··· GIVEN INFORMATION ···

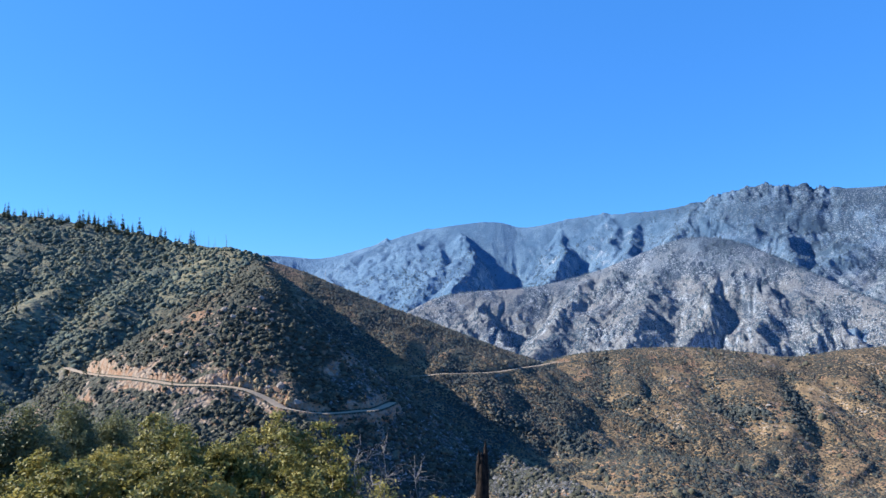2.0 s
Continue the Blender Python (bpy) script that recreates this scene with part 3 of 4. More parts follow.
floor_slope = slope_material("valley_slope", (0.25, 0.17, 0.09), (0.41, 0.28, 0.135), (0.045, 0.052, 0.044), (0.09, 0.092, 0.065), (0.44, 0.39, 0.33), (0.36, 0.23, 0.115), 3.0, 0.56, woods=(0.09, 0.08, 0.05))
# The range's haze is painted in as blue base colours.
range_haze_rock = mountain_material("range_haze_rock", (0.124, 0.19, 0.270), (0.058, 0.102, 0.162), (0.150, 0.212, 0.292), (0.41, 0.445, 0.50), (0.205, 0.21, 0.215), 1.0, (0.40, 0.57), 0.54, haze_fade=(1500, 2600))
# Nearer mountains: rock and scrub colours tinted blue in place of haze.
granite_haze_rock = mountain_material("granite", (0.134, 0.177, 0.232), (0.060, 0.087, 0.126), (0.148, 0.189, 0.242), (0.425, 0.455, 0.495), (0.22, 0.22, 0.22), 0.8, (0.44, 0.64), 0.54)
canyon_haze_rock = mountain_material("canyon_haze_rock", (0.158, 0.182, 0.205), (0.062, 0.082, 0.100), (0.155, 0.178, 0.205), (0.41, 0.42, 0.44), (0.25, 0.225, 0.19), 0.75, (0.50, 0.70), 0.53)
# Pale blue in the base colour stands in for haze over the far ridge.
distant_haze_rock = mountain_material("distant_haze_rock", (0.156, 0.234, 0.338), (0.130, 0.208, 0.312), (0.260, 0.338, 0.429), (0.546, 0.598, 0.663), (0.156, 0.234, 0.338), 1.6, (0.4, 0.6), 0.6)

road_dust = Shade("road_dust")
road_dust.colour(road_dust.mix(road_dust.noise(3, 4), (0.31, 0.23, 0.155), (0.40, 0.31, 0.22))).bump(road_dust.noise(0.8), 0.1)


# ---- land ----
def crest_rows(ridge, near, front, behind, back, foot=None):
    """Rings for a hill: close together on the side that faces the viewer, a few behind the crest and, from foot on, before the near ones."""

    def rows(b):
        c = float(ridge.crest_distance(b))
        start = float(np.interp(b, *near)) if isinstance(near, tuple) else near
        first = np.r_[np.linspace(start, c, front)] if foot is None else np.r_[np.linspace(foot, start, 9)[:-1], np.linspace(start, c, front)]
        return np.r_[first, c + np.linspace(0, 1, behind + 1)[1:] ** 1.5 * back]

    return rows


def setting(ob, label, category):
    return tagged(ob, label, category, kind="structure")


ground = setting(fan_mesh("ground", np.r_[-180:-36:6, -36:98:0.3, 98:180:6, 180], np.r_[0.01, 0.7, np.geomspace(1.5, 4950, 250)], slopes["ground"], floor_slope), "dry brush-covered slope falling into a valley", "ground")
forest_hill = setting(fan_mesh("forested_hill", np.arange(-42, 6, 0.11), crest_rows(forest_ridges[0], 560, 230, 22, 420), slopes["forest"], wood_slope, ground_height), "green hillside of oak and brush with conifers along its crest", "hill")
spur_hill = setting(fan_mesh("rocky_spur", np.arange(-23, 26, 0.10), np.r_[np.linspace(330, 690, 250), np.linspace(695, 1090, 40)], slopes["spur"], spur_slope, ground_height), "steep brush-covered spur with rock outcrops above a road", "hill")
dry_hill = setting(fan_mesh("dry_hill", np.arange(-7, 84, 0.125), crest_rows(dry_ridges[0], 470, 230, 22, 420), slopes["dry"], dry_slope, ground_height), "rounded brown hill of dry grass and scattered shrubs", "hill")
right_hill = setting(fan_mesh("tan_hill", np.arange(66, 112, 0.15), crest_rows(right_ridges[0], 780, 120, 14, 400), slopes["right"], right_slope, ground_height), "tan hillside of dry grass with faint dirt tracks", "hill")
mountain_range = setting(fan_mesh("mountain_range", np.arange(-6, 83, 0.1), crest_rows(range_ridges[0], ((0, 26, 40, 50, 60, 70), (3100, 3000, 2500, 2250, 2000, 1900)), 220, 12, 500, 1800), range_surface, range_haze_rock, ground_height), "long granite mountain range, coloured blue-grey for haze", "mountain")
granite_mountain = setting(fan_mesh("granite_mountain", np.arange(1, 51, 0.09), crest_rows(granite_ridges[0], 2080, 190, 12, 500, 1800), granite_surface, granite_haze_rock, ground_height), "grey granite mountain with cliffs and dark scrub", "mountain")
canyon_mountain = setting(fan_mesh("canyon_mountain", np.arange(68, 104, 0.1), crest_rows(canyon_ridges[0], 1700, 240, 12, 350), canyon_surface, canyon_haze_rock, ground_height), "grey rocky mountain wall above a deep canyon", "mountain")
distant_mountain = setting(fan_mesh("distant_mountain", np.arange(54, 92, 0.2), crest_rows(distant_ridges[0], 3300, 50, 8, 220), distant_surface, distant_haze_rock, ground_height), "far-off mountain ridge behind the canyon, coloured pale for haze", "mountain")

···

** INSTRUCTIONS TO FOLLOW **
Reproduce each line exactly as it appears, omitting the pictures.

** REPLY TO THE TASK **
2.0 s
Continue the Blender Python (bpy) script that recreates this scene with part 3 of 4. More parts follow.
floor_slope = slope_material("valley_slope", (0.25, 0.17, 0.09), (0.41, 0.28, 0.135), (0.045, 0.052, 0.044), (0.09, 0.092, 0.065), (0.44, 0.39, 0.33), (0.36, 0.23, 0.115), 3.0, 0.56, woods=(0.09, 0.08, 0.05))
# The range's haze is painted in as blue base colours.
range_haze_rock = mountain_material("range_haze_rock", (0.124, 0.19, 0.270), (0.058, 0.102, 0.162), (0.150, 0.212, 0.292), (0.41, 0.445, 0.50), (0.205, 0.21, 0.215), 1.0, (0.40, 0.57), 0.54, haze_fade=(1500, 2600))
# Nearer mountains: rock and scrub colours tinted blue in place of haze.
granite_haze_rock = mountain_material("granite", (0.134, 0.177, 0.232), (0.060, 0.087, 0.126), (0.148, 0.189, 0.242), (0.425, 0.455, 0.495), (0.22, 0.22, 0.22), 0.8, (0.44, 0.64), 0.54)
canyon_haze_rock = mountain_material("canyon_haze_rock", (0.158, 0.182, 0.205), (0.062, 0.082, 0.100), (0.155, 0.178, 0.205), (0.41, 0.42, 0.44), (0.25, 0.225, 0.19), 0.75, (0.50, 0.70), 0.53)
# Pale blue in the base colour stands in for haze over the far ridge.
distant_haze_rock = mountain_material("distant_haze_rock", (0.156, 0.234, 0.338), (0.130, 0.208, 0.312), (0.260, 0.338, 0.429), (0.546, 0.598, 0.663), (0.156, 0.234, 0.338), 1.6, (0.4, 0.6), 0.6)

road_dust = Shade("road_dust")
road_dust.colour(road_dust.mix(road_dust.noise(3, 4), (0.31, 0.23, 0.155), (0.40, 0.31, 0.22))).bump(road_dust.noise(0.8), 0.1)


# ---- land ----
def crest_rows(ridge, near, front, behind, back, foot=None):
    """Rings for a hill: close together on the side that faces the viewer, a few behind the crest and, from foot on, before the near ones."""

    def rows(b):
        c = float(ridge.crest_distance(b))
        start = float(np.interp(b, *near)) if isinstance(near, tuple) else near
        first = np.r_[np.linspace(start, c, front)] if foot is None else np.r_[np.linspace(foot, start, 9)[:-1], np.linspace(start, c, front)]
        return np.r_[first, c + np.linspace(0, 1, behind + 1)[1:] ** 1.5 * back]

    return rows


def setting(ob, label, category):
    return tagged(ob, label, category, kind="structure")


ground = setting(fan_mesh("ground", np.r_[-180:-36:6, -36:98:0.3, 98:180:6, 180], np.r_[0.01, 0.7, np.geomspace(1.5, 4950, 250)], slopes["ground"], floor_slope), "dry brush-covered slope falling into a valley", "ground")
forest_hill = setting(fan_mesh("forested_hill", np.arange(-42, 6, 0.11), crest_rows(forest_ridges[0], 560, 230, 22, 420), slopes["forest"], wood_slope, ground_height), "green hillside of oak and brush with conifers along its crest", "hill")
spur_hill = setting(fan_mesh("rocky_spur", np.arange(-23, 26, 0.10), np.r_[np.linspace(330, 690, 250), np.linspace(695, 1090, 40)], slopes["spur"], spur_slope, ground_height), "steep brush-covered spur with rock outcrops above a road", "hill")
dry_hill = setting(fan_mesh("dry_hill", np.arange(-7, 84, 0.125), crest_rows(dry_ridges[0], 470, 230, 22, 420), slopes["dry"], dry_slope, ground_height), "rounded brown hill of dry grass and scattered shrubs", "hill")
right_hill = setting(fan_mesh("tan_hill", np.arange(66, 112, 0.15), crest_rows(right_ridges[0], 780, 120, 14, 400), slopes["right"], right_slope, ground_height), "tan hillside of dry grass with faint dirt tracks", "hill")
mountain_range = setting(fan_mesh("mountain_range", np.arange(-6, 83, 0.1), crest_rows(range_ridges[0], ((0, 26, 40, 50, 60, 70), (3100, 3000, 2500, 2250, 2000, 1900)), 220, 12, 500, 1800), range_surface, range_haze_rock, ground_height), "long granite mountain range, coloured blue-grey for haze", "mountain")
granite_mountain = setting(fan_mesh("granite_mountain", np.arange(1, 51, 0.09), crest_rows(granite_ridges[0], 2080, 190, 12, 500, 1800), granite_surface, granite_haze_rock, ground_height), "grey granite mountain with cliffs and dark scrub", "mountain")
canyon_mountain = setting(fan_mesh("canyon_mountain", np.arange(68, 104, 0.1), crest_rows(canyon_ridges[0], 1700, 240, 12, 350), canyon_surface, canyon_haze_rock, ground_height), "grey rocky mountain wall above a deep canyon", "mountain")
distant_mountain = setting(fan_mesh("distant_mountain", np.arange(54, 92, 0.2), crest_rows(distant_ridges[0], 3300, 50, 8, 220), distant_surface, distant_haze_rock, ground_height), "far-off mountain ridge behind the canyon, coloured pale for haze", "mountain")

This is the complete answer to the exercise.